**Record set**
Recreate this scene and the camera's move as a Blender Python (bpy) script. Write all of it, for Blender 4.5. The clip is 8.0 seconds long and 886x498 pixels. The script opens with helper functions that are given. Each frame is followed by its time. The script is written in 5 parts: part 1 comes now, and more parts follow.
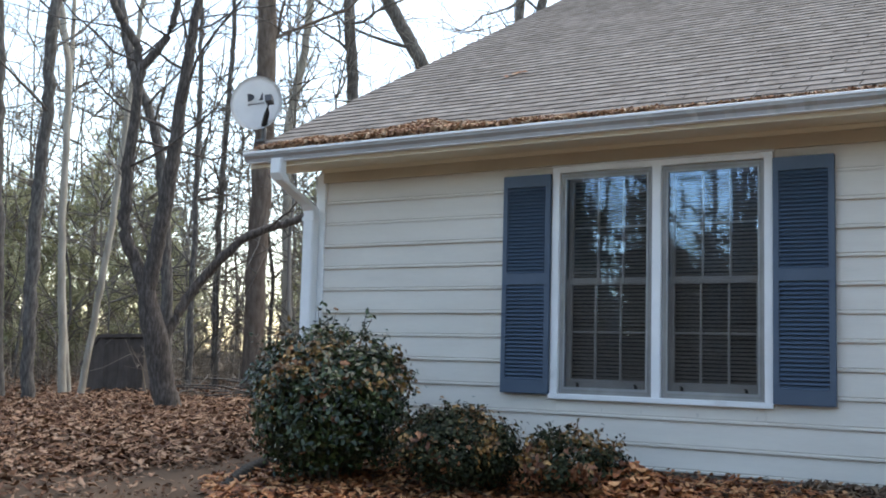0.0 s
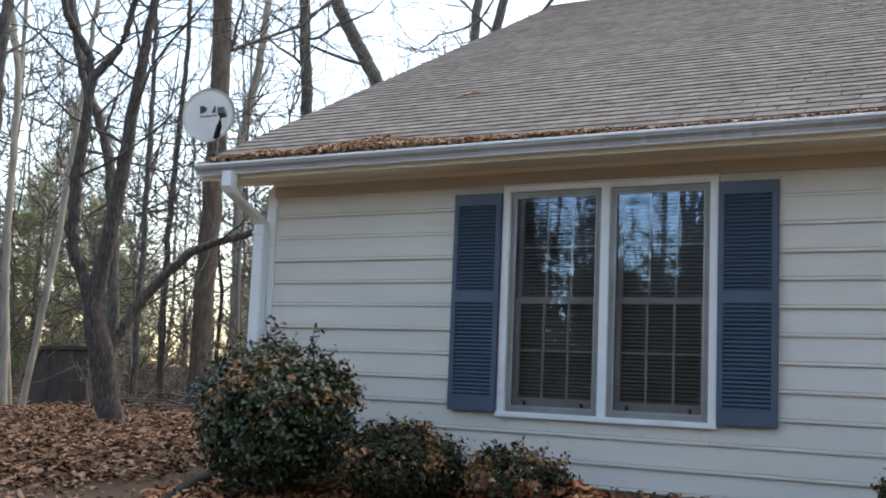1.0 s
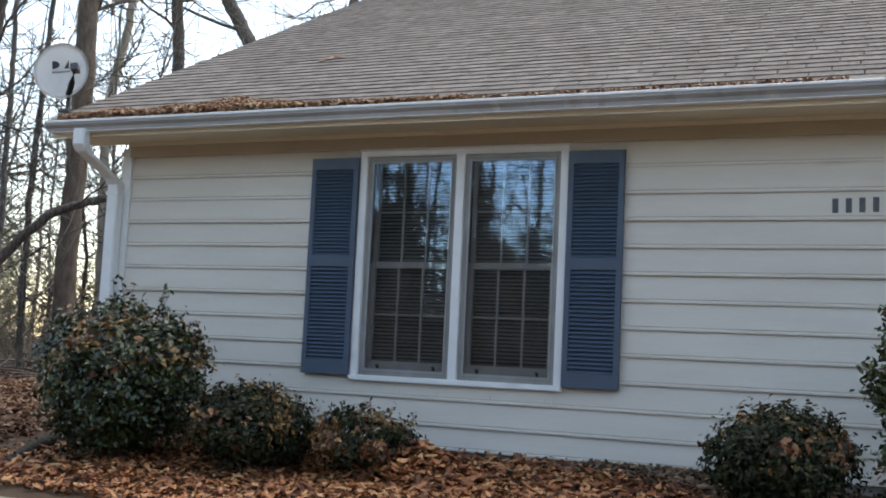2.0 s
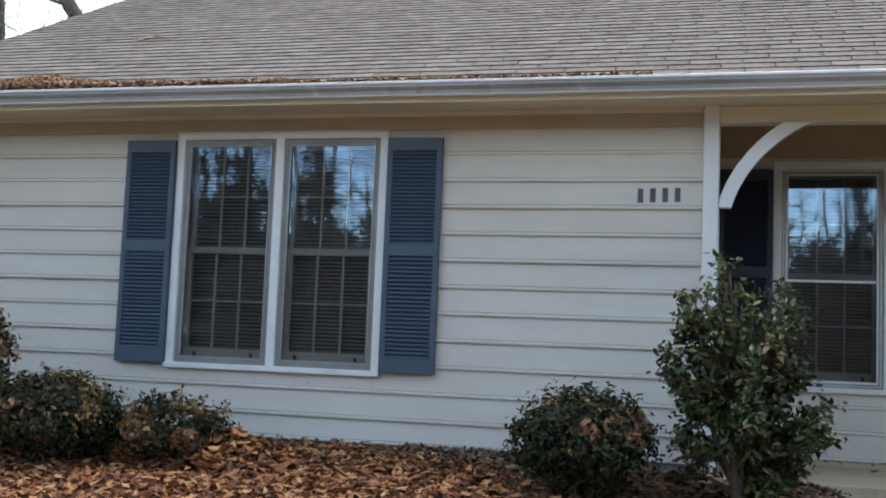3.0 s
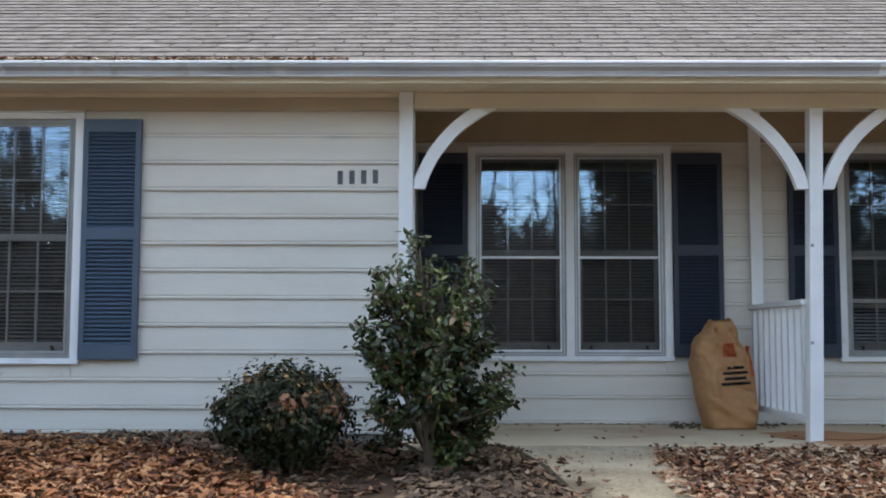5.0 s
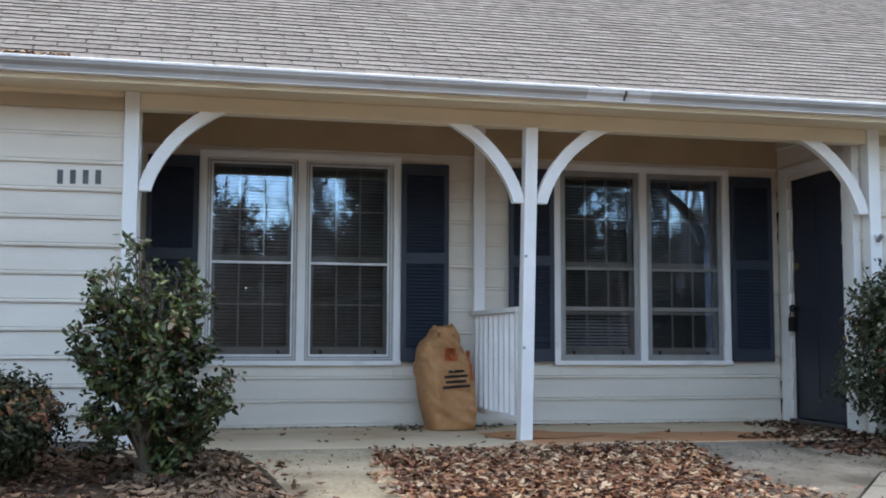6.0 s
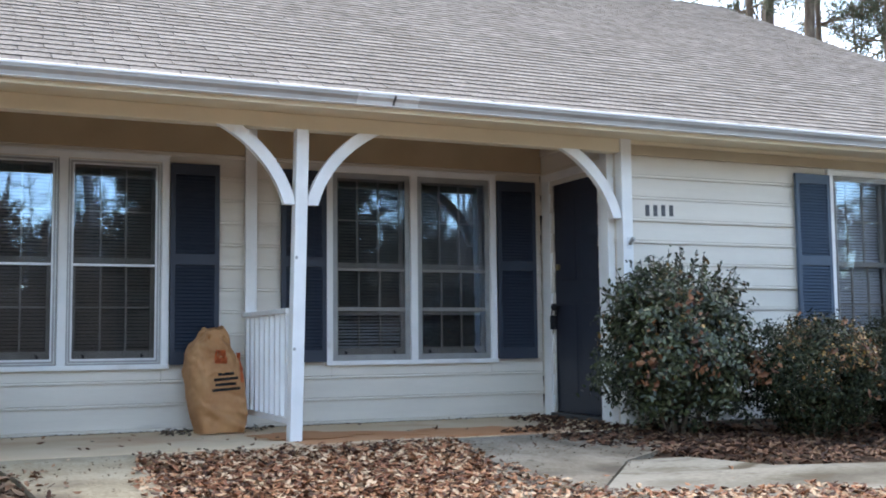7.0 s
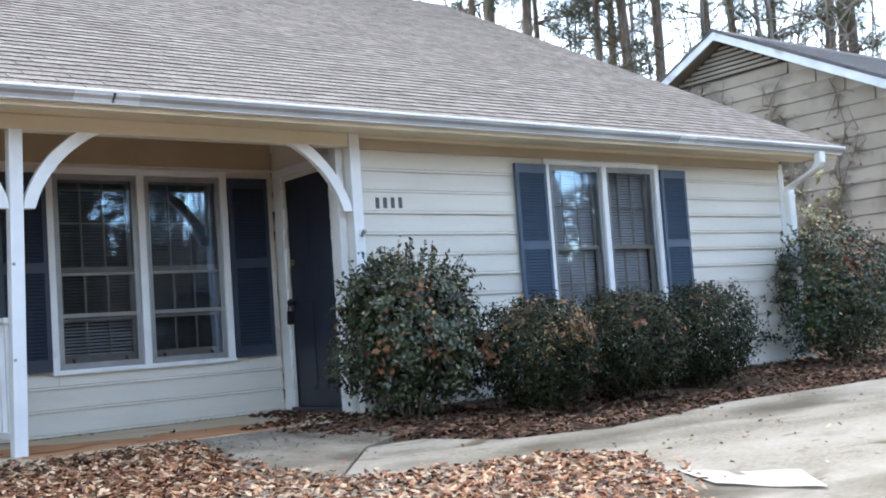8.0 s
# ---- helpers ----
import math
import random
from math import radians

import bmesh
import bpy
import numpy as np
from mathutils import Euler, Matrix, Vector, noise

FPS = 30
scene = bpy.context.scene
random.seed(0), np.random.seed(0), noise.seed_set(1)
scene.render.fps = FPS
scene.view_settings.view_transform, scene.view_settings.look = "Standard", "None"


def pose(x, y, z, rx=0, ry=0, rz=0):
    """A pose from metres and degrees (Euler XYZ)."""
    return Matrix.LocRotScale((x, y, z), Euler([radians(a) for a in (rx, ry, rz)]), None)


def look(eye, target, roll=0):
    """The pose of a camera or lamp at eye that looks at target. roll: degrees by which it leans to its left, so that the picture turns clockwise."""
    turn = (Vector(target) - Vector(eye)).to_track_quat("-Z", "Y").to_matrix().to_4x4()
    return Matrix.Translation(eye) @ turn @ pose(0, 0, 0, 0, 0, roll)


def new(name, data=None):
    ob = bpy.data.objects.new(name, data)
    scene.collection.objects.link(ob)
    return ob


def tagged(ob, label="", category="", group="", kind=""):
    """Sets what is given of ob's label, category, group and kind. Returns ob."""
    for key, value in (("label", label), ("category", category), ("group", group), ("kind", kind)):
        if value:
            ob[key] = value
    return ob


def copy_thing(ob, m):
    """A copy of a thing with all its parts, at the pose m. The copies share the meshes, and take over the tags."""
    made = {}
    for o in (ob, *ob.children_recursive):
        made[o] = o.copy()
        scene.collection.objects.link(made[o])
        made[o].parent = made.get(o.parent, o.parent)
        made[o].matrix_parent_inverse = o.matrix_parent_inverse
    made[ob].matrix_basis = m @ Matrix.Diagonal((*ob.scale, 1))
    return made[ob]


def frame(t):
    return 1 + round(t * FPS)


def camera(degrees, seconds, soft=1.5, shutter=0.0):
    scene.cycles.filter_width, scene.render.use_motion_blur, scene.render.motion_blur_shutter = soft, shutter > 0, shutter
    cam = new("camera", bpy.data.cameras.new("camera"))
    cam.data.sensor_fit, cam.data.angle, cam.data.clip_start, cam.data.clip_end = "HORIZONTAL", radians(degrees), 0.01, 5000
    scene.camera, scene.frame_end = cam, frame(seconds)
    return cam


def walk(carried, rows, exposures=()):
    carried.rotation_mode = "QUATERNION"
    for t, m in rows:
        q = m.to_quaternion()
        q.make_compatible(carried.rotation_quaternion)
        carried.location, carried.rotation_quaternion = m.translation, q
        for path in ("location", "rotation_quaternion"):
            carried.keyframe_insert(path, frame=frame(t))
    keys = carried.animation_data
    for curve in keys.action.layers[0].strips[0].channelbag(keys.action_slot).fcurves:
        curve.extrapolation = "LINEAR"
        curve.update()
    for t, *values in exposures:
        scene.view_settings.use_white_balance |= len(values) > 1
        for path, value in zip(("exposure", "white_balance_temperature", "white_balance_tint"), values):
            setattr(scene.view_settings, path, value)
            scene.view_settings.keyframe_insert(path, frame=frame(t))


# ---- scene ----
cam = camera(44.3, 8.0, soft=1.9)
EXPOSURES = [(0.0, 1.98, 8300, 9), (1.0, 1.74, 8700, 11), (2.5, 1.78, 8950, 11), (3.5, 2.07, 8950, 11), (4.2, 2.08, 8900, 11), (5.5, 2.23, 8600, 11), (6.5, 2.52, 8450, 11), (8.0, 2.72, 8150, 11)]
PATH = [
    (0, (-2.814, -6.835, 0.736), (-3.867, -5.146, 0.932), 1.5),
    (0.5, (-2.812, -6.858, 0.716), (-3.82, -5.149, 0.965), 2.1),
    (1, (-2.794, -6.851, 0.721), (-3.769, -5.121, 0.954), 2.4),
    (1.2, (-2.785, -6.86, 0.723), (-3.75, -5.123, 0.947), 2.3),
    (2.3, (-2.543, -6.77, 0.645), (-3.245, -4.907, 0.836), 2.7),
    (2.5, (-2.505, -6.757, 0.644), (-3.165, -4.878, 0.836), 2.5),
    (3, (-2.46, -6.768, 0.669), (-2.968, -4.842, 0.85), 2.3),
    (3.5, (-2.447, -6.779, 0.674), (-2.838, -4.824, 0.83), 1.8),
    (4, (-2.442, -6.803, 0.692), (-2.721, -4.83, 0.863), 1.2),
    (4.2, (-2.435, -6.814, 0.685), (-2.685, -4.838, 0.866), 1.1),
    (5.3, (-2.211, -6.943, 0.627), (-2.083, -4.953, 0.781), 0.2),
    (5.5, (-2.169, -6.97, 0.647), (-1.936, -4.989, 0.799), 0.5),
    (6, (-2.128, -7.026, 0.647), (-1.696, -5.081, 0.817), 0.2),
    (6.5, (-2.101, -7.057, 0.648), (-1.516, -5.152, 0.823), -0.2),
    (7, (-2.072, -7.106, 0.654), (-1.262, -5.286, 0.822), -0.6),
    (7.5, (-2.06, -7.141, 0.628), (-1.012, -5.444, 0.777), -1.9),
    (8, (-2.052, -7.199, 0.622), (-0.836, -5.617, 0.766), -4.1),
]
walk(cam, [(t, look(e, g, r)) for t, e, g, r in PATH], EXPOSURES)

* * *

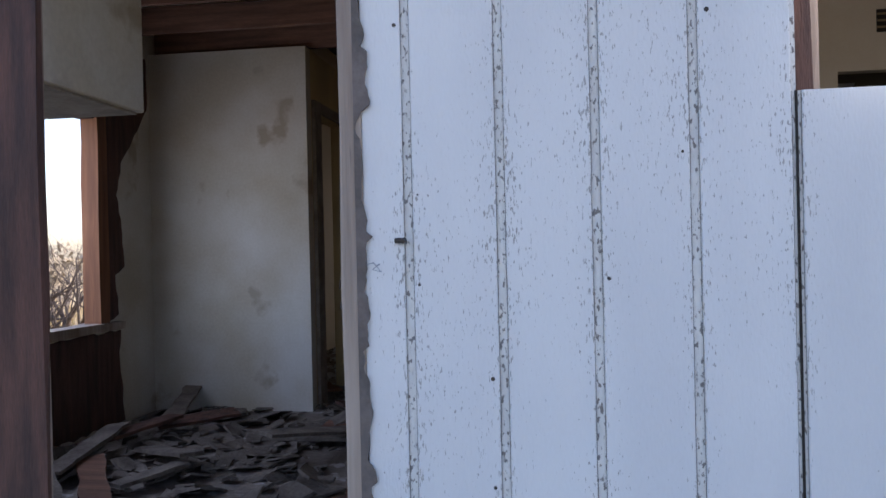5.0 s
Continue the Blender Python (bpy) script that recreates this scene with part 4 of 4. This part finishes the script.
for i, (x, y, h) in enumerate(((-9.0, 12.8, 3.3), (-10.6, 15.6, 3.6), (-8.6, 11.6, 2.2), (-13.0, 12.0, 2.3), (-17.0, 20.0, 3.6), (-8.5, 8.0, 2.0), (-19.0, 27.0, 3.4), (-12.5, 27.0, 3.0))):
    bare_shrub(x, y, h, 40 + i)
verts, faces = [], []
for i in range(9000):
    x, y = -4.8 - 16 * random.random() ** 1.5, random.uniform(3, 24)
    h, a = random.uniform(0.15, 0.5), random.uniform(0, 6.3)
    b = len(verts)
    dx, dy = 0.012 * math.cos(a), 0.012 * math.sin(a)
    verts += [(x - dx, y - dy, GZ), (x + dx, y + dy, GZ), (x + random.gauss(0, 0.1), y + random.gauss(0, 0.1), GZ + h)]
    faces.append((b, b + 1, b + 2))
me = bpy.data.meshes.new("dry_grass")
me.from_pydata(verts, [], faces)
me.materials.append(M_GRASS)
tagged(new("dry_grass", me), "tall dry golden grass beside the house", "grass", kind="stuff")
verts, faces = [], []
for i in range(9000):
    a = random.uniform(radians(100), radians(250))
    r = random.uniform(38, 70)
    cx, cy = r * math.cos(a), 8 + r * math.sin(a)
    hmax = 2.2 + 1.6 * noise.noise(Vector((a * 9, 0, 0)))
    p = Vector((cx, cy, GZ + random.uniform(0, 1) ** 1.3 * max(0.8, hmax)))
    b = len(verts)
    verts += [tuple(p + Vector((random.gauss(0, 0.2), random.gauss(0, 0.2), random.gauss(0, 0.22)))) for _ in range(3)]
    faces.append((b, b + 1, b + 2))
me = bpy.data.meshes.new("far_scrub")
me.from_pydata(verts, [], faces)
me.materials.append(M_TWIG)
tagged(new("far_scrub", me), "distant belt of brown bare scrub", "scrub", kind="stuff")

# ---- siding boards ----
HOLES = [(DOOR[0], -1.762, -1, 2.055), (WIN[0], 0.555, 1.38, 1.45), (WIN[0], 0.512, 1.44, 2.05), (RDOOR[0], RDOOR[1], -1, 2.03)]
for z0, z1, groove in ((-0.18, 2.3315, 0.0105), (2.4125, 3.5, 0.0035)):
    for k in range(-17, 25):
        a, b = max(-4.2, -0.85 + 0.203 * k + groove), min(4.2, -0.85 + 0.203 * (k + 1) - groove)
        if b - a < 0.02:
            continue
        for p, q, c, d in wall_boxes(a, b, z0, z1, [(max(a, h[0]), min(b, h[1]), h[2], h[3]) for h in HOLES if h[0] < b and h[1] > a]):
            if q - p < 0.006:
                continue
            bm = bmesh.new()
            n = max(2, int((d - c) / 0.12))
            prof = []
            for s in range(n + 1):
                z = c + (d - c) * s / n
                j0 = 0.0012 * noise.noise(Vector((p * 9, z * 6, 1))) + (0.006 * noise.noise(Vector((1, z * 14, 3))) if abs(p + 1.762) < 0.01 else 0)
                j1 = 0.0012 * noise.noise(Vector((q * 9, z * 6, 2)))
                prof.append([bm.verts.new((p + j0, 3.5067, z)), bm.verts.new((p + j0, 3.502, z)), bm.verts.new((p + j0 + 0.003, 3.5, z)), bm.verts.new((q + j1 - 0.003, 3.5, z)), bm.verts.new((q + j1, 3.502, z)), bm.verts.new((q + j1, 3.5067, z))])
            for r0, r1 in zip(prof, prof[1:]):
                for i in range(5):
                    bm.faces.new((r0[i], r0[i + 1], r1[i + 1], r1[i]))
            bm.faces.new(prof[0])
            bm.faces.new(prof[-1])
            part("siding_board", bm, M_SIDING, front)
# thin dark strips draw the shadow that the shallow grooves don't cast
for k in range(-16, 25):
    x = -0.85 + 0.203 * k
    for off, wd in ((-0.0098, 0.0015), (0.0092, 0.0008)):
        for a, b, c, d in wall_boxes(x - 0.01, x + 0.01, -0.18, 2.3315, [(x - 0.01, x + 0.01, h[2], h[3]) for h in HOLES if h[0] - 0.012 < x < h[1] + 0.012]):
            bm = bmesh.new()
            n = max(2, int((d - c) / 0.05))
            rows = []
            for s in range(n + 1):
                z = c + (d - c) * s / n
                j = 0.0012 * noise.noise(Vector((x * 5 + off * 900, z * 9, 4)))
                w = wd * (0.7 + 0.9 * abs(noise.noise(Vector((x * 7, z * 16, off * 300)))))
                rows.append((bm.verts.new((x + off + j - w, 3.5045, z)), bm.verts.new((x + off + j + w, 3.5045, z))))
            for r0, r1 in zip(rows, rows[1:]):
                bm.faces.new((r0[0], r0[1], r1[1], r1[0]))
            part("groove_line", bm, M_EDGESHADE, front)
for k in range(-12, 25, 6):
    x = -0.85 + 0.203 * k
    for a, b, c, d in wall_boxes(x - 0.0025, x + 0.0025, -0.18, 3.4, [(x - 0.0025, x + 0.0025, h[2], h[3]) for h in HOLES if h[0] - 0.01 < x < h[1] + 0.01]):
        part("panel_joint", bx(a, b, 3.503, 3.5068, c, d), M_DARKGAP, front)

* * *

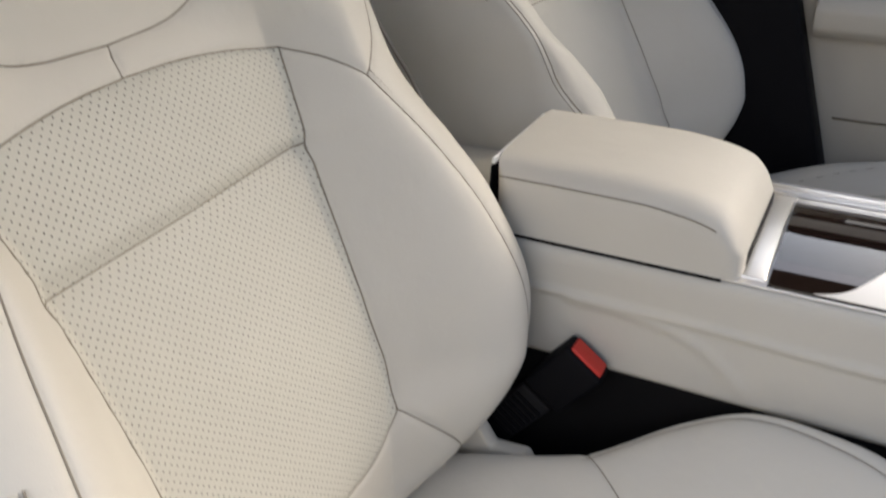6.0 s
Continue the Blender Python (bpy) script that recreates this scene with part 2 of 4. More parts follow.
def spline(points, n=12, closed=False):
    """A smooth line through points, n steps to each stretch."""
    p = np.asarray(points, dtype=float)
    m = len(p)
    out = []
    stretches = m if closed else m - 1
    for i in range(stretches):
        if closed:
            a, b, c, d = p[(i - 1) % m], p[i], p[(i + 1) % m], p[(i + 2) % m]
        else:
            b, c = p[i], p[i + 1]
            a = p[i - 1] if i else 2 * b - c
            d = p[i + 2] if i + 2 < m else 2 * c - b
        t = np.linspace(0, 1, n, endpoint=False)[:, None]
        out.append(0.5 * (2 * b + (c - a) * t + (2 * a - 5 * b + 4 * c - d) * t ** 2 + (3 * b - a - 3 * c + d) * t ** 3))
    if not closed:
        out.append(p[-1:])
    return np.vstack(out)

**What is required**
Retype only the lines above from the one with "Recreate this scene" through the one with "ob = bpy.data.objects.new(name, data)", exactly and with both ends. Images stay out.

**Full solution**
Recreate this scene and the camera's move as a Blender Python (bpy) script. Write all of it, for Blender 4.5. The clip is 8.0 seconds long and 886x498 pixels. The script opens with helper functions that are given. Each frame is followed by its time. The script is written in 5 parts: part 1 comes now, and more parts follow.
0.0 s
1.0 s
2.0 s
3.0 s
5.0 s
6.0 s
7.0 s
8.0 s
# ---- helpers ----
import math
import random
from math import radians

import bmesh
import bpy
import numpy as np
from mathutils import Euler, Matrix, Vector, noise

FPS = 30
scene = bpy.context.scene
random.seed(0), np.random.seed(0), noise.seed_set(1)
scene.render.fps = FPS
scene.view_settings.view_transform, scene.view_settings.look = "Standard", "None"


def pose(x, y, z, rx=0, ry=0, rz=0):
    """A pose from metres and degrees (Euler XYZ)."""
    return Matrix.LocRotScale((x, y, z), Euler([radians(a) for a in (rx, ry, rz)]), None)


def look(eye, target, roll=0):
    """The pose of a camera or lamp at eye that looks at target. roll: degrees by which it leans to its left, so that the picture turns clockwise."""
    turn = (Vector(target) - Vector(eye)).to_track_quat("-Z", "Y").to_matrix().to_4x4()
    return Matrix.Translation(eye) @ turn @ pose(0, 0, 0, 0, 0, roll)


def new(name, data=None):
    ob = bpy.data.objects.new(name, data)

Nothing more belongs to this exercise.